GIVEN TASK> Pictures excluded, return the lines below from the first through the line holding "of a camera".

## START MATERIAL PROVIDED

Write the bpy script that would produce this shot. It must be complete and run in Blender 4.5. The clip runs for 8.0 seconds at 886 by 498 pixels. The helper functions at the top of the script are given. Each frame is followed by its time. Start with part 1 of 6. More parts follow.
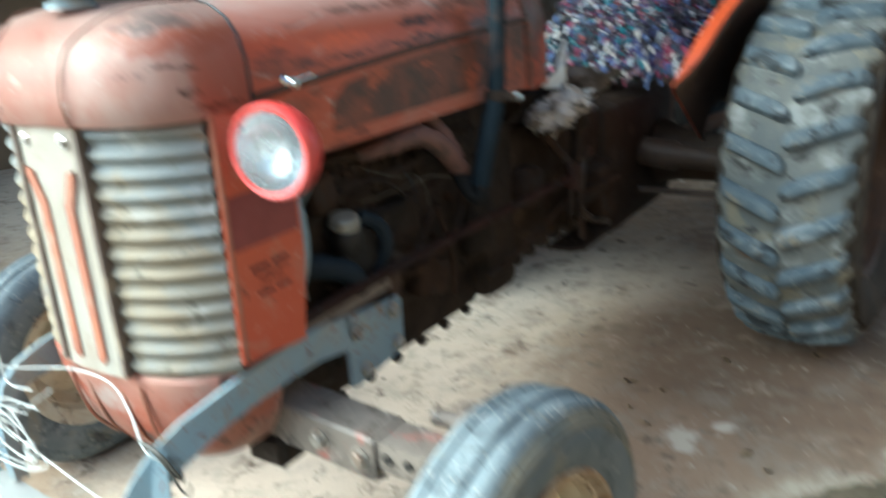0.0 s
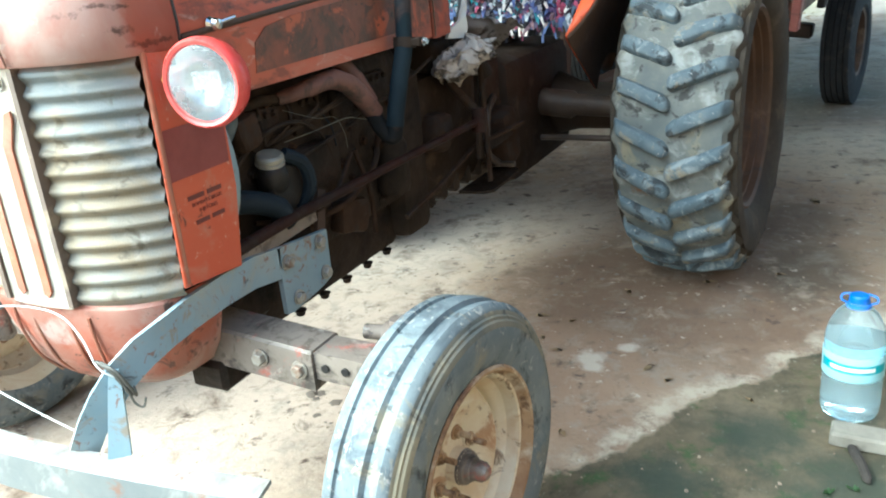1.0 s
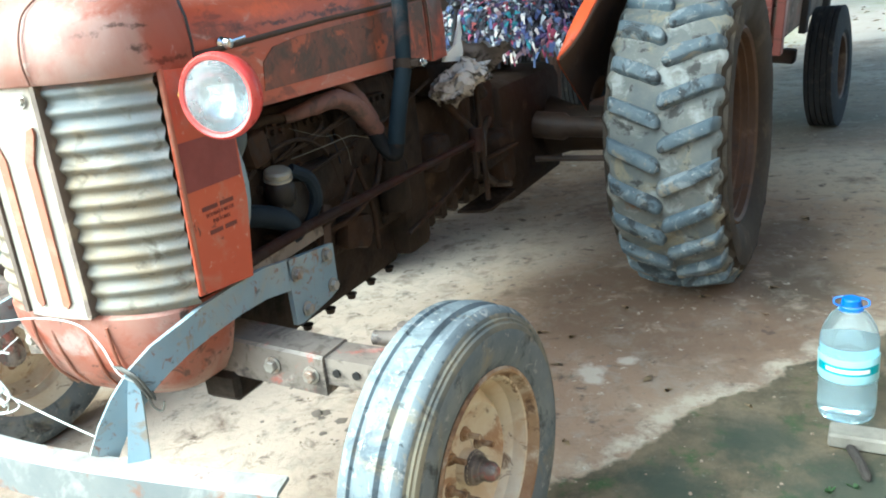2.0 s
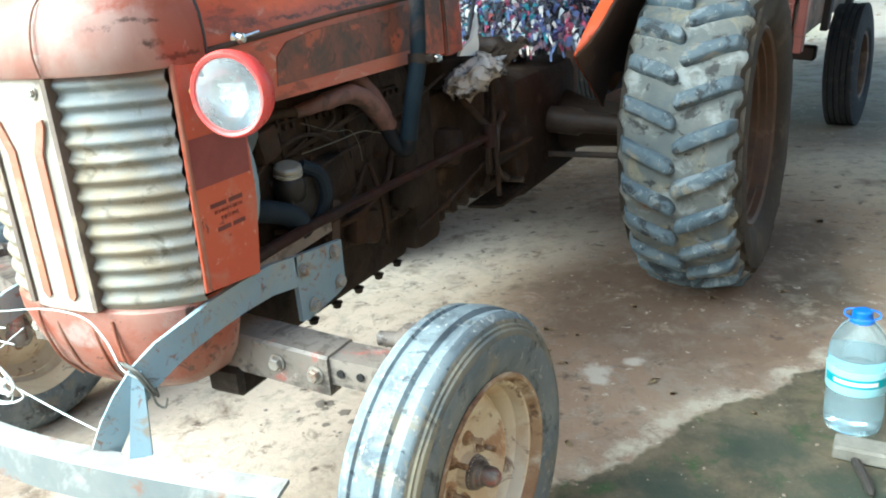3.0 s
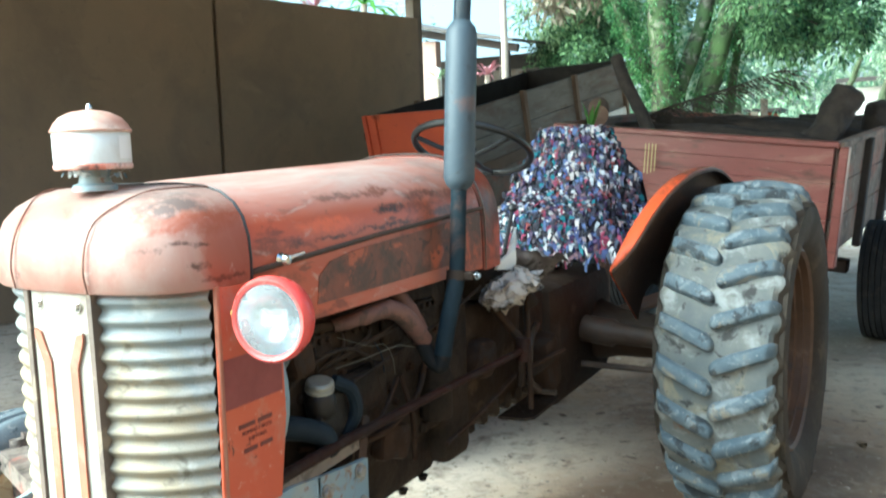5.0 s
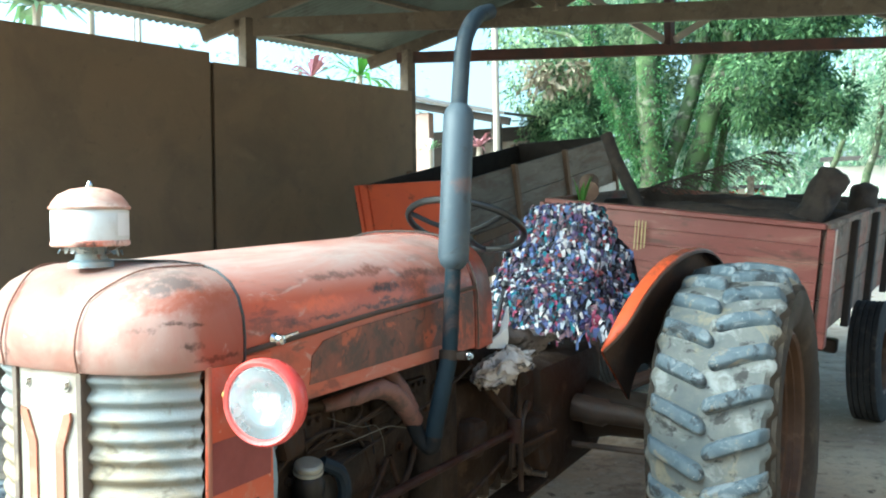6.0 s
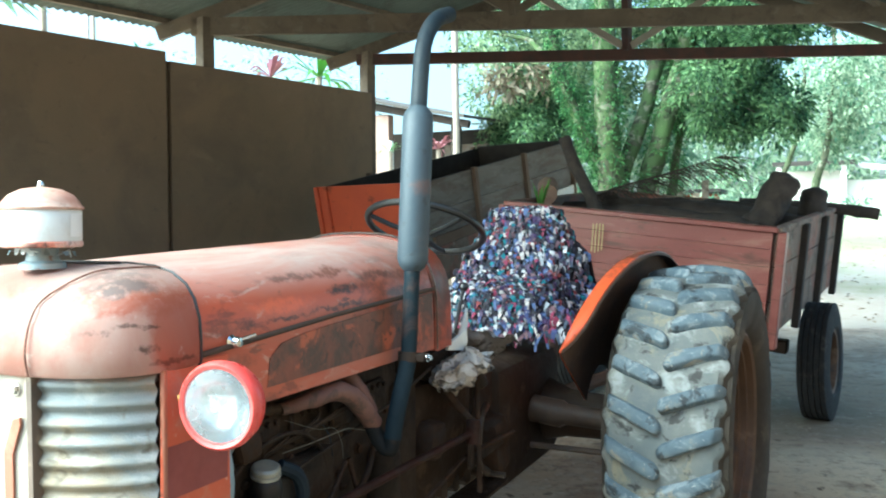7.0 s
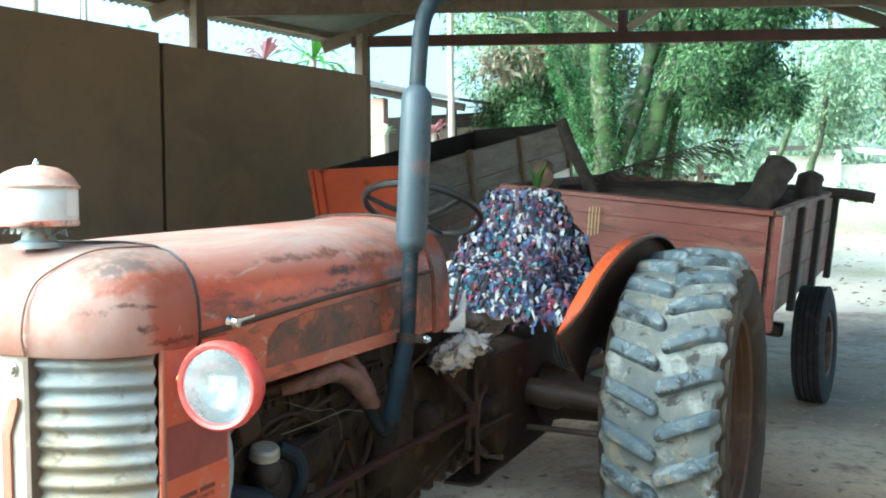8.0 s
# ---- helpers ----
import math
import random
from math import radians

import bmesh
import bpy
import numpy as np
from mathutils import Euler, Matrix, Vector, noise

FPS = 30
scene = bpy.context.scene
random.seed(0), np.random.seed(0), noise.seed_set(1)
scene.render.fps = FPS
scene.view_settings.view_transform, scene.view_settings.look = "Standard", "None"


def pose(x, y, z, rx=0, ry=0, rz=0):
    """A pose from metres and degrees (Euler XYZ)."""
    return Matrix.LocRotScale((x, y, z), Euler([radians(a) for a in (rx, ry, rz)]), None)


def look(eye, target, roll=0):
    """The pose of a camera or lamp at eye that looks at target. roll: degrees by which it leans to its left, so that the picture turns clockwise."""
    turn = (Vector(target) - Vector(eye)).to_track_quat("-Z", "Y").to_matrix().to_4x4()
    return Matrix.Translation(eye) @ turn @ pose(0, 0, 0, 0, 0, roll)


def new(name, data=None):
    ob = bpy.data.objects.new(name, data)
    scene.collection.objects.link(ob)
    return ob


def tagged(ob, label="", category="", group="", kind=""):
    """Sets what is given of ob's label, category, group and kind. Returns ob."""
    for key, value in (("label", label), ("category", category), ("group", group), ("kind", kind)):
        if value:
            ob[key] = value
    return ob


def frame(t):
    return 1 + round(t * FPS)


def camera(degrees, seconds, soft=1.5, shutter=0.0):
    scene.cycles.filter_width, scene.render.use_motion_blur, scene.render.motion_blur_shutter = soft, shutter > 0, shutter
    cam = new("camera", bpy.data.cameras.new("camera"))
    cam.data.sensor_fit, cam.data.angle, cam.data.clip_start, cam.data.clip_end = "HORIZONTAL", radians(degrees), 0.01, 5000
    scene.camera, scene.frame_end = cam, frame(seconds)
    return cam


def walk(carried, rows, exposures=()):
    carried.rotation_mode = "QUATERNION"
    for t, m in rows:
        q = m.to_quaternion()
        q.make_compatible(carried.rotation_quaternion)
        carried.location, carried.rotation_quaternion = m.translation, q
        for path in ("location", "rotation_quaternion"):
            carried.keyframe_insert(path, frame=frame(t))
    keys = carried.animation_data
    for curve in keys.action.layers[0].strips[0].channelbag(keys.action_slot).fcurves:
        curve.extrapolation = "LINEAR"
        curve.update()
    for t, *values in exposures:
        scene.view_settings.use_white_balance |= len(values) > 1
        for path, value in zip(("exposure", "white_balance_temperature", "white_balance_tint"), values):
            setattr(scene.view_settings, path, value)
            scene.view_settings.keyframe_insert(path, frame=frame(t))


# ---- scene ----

## END MATERIAL PROVIDED

EXERCISE ANSWER>
Write the bpy script that would produce this shot. It must be complete and run in Blender 4.5. The clip runs for 8.0 seconds at 886 by 498 pixels. The helper functions at the top of the script are given. Each frame is followed by its time. Start with part 1 of 6. More parts follow.
0.0 s
1.0 s
2.0 s
3.0 s
5.0 s
6.0 s
7.0 s
8.0 s
# ---- helpers ----
import math
import random
from math import radians

import bmesh
import bpy
import numpy as np
from mathutils import Euler, Matrix, Vector, noise

FPS = 30
scene = bpy.context.scene
random.seed(0), np.random.seed(0), noise.seed_set(1)
scene.render.fps = FPS
scene.view_settings.view_transform, scene.view_settings.look = "Standard", "None"


def pose(x, y, z, rx=0, ry=0, rz=0):
    """A pose from metres and degrees (Euler XYZ)."""
    return Matrix.LocRotScale((x, y, z), Euler([radians(a) for a in (rx, ry, rz)]), None)


def look(eye, target, roll=0):
    """The pose of a camera or lamp at eye that looks at target. roll: degrees by which it leans to its left, so that the picture turns clockwise."""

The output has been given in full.